#### [Directions]
Each line containing the word "location" needs to be copied.
=== Provided material ===
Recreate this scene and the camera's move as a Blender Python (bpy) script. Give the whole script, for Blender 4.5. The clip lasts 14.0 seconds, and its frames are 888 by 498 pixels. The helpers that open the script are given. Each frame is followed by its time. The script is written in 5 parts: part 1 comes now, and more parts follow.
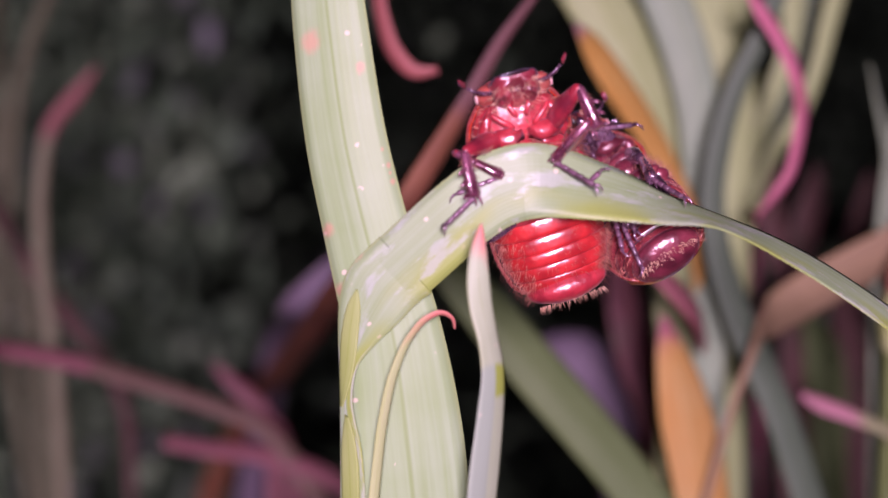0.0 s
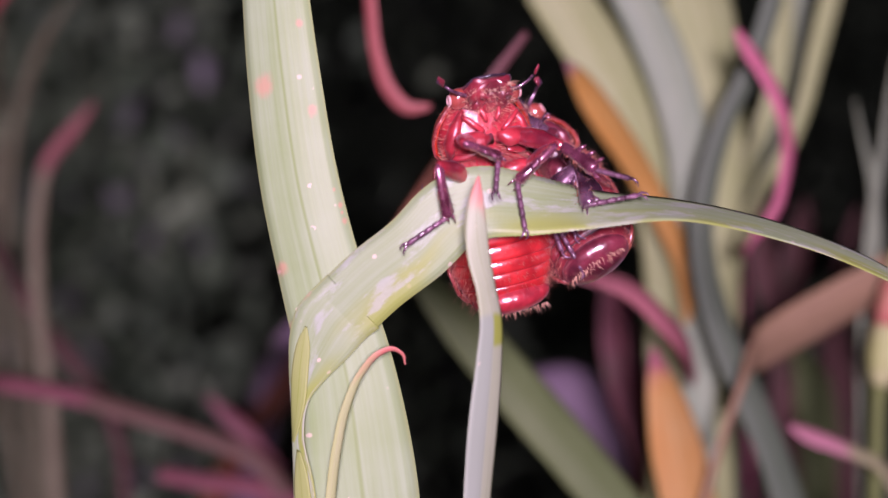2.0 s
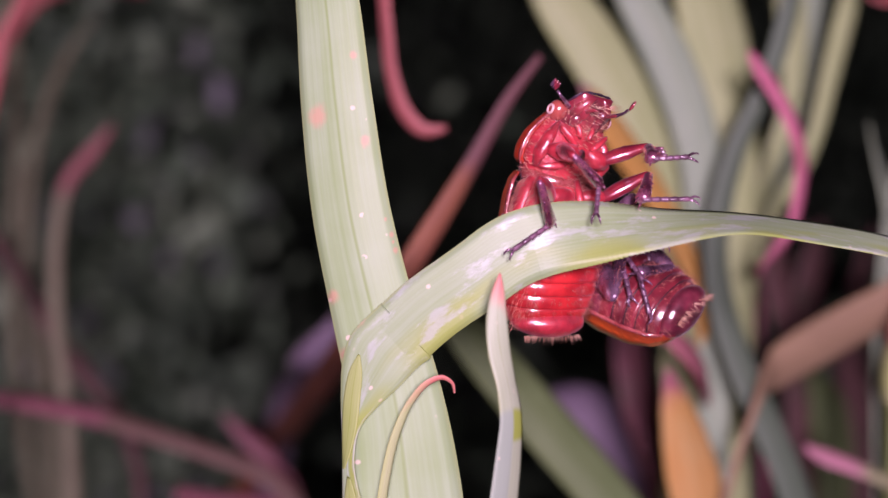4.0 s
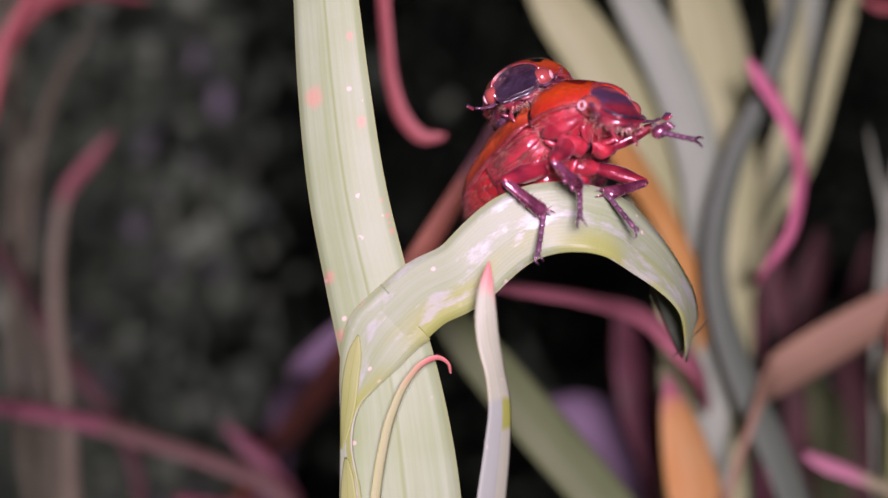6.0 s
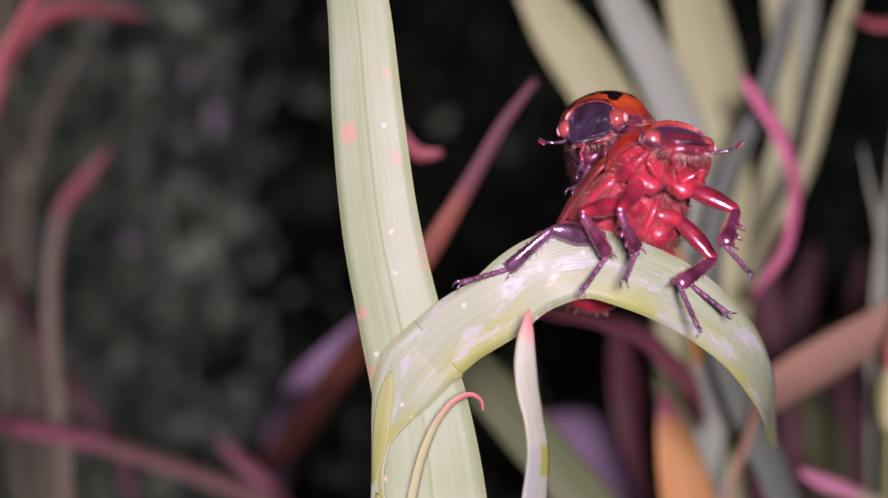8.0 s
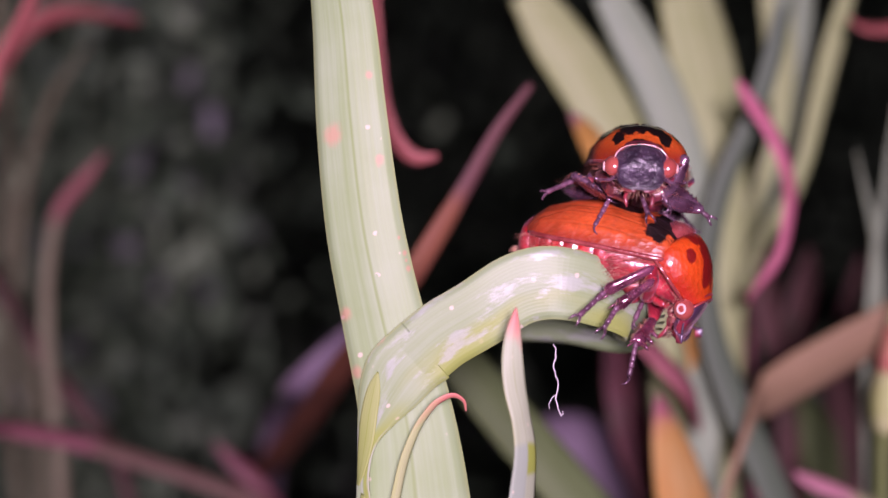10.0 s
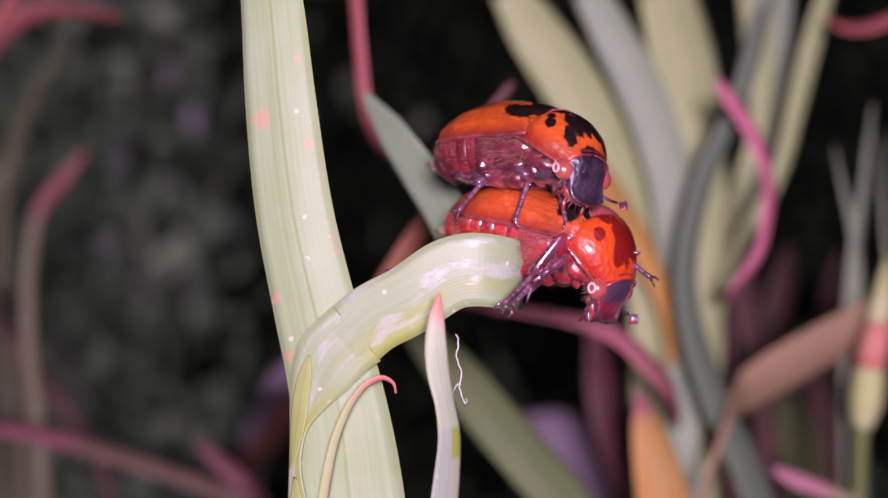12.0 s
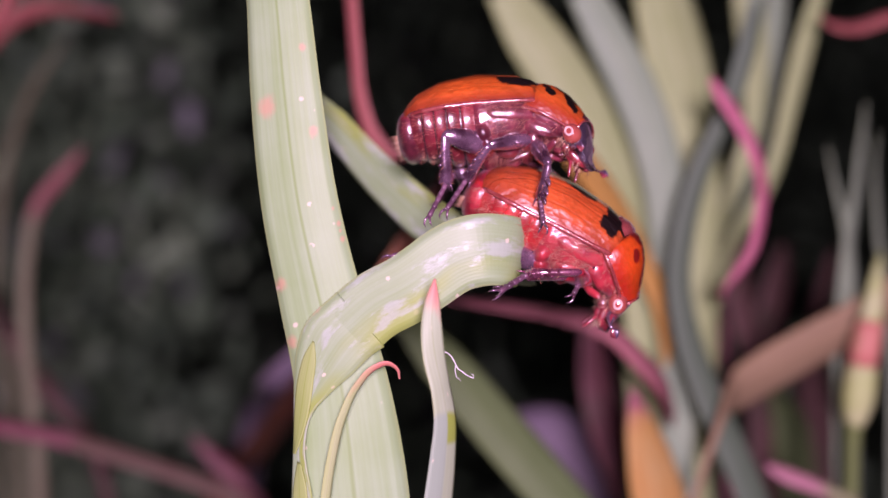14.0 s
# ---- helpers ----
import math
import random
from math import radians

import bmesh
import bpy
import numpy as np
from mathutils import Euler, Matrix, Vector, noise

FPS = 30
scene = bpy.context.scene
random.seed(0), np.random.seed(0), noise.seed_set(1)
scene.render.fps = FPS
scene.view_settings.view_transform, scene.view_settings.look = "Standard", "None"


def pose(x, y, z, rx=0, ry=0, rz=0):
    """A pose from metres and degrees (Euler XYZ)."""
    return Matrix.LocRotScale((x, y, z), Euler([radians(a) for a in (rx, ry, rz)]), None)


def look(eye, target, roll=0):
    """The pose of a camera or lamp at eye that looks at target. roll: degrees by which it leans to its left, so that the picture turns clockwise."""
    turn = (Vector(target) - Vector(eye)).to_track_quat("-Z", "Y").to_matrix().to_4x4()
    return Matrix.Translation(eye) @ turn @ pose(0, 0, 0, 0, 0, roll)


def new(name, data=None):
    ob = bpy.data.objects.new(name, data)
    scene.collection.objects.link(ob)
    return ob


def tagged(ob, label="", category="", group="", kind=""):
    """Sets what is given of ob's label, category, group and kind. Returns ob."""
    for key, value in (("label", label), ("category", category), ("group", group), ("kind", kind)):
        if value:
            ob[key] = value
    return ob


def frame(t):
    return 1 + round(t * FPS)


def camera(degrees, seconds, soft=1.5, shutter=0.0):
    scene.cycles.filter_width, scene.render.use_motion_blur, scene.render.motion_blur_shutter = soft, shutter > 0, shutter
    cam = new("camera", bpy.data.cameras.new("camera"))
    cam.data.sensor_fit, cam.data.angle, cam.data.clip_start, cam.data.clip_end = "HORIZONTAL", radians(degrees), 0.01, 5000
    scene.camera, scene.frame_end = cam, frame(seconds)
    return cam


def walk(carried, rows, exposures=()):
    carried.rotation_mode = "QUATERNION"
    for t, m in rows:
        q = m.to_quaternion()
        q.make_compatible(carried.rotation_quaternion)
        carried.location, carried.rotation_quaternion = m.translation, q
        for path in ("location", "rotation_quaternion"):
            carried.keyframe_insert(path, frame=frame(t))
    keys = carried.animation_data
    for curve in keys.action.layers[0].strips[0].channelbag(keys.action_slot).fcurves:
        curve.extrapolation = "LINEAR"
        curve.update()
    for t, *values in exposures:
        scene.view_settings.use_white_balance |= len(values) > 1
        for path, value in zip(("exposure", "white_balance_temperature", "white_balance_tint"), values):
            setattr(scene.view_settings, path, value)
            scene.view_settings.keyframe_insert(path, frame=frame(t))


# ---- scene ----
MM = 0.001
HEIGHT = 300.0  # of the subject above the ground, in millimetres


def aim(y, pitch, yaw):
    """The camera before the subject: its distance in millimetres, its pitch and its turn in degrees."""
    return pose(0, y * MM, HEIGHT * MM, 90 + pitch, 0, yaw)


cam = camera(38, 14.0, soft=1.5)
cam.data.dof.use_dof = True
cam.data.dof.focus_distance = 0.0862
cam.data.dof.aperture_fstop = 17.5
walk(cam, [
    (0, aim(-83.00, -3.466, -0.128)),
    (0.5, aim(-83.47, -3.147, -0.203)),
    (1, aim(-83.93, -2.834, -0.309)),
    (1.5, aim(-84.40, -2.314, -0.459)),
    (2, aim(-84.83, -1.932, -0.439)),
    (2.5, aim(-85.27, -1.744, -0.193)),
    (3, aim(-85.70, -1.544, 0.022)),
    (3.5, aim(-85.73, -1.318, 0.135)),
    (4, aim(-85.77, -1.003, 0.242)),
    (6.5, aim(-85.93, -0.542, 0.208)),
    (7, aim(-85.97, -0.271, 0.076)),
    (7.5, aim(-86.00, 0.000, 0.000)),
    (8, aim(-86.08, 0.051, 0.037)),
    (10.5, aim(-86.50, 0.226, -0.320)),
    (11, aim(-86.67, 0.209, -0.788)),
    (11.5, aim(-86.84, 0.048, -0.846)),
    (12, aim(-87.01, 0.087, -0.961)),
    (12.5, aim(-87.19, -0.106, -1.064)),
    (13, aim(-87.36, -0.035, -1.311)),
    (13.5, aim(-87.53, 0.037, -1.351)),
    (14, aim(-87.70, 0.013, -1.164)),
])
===
=== Provided material ===
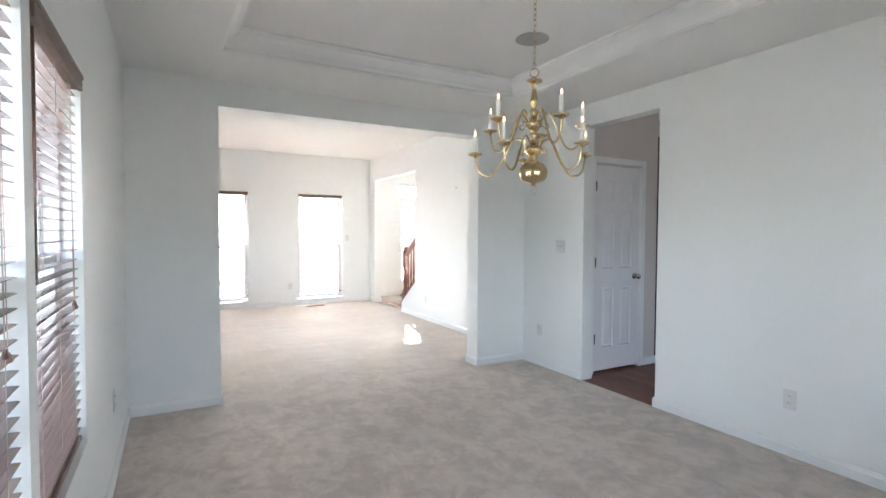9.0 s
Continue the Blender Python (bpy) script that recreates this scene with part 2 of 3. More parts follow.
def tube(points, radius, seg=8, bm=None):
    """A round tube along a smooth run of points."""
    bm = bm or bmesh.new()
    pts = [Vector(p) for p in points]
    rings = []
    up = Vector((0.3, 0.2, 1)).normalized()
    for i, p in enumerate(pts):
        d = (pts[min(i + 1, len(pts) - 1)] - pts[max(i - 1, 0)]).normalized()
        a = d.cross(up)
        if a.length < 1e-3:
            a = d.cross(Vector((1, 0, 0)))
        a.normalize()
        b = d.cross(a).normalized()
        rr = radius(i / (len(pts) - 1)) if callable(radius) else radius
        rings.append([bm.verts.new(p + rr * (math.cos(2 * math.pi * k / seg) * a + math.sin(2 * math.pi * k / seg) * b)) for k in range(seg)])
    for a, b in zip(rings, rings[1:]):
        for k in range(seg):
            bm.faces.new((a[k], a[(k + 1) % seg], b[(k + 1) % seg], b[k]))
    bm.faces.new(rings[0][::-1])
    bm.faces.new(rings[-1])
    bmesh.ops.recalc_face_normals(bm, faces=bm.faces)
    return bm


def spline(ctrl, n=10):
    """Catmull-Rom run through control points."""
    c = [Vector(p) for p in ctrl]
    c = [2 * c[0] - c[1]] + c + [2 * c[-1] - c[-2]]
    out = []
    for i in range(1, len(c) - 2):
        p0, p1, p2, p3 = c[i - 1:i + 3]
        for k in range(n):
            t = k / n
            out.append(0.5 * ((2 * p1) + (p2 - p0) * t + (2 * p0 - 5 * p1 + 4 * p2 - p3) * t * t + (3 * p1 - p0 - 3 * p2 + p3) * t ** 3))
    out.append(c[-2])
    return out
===
#### [Full output]
        carried.location, carried.rotation_quaternion = m.translation, q
        for path in ("location", "rotation_quaternion"):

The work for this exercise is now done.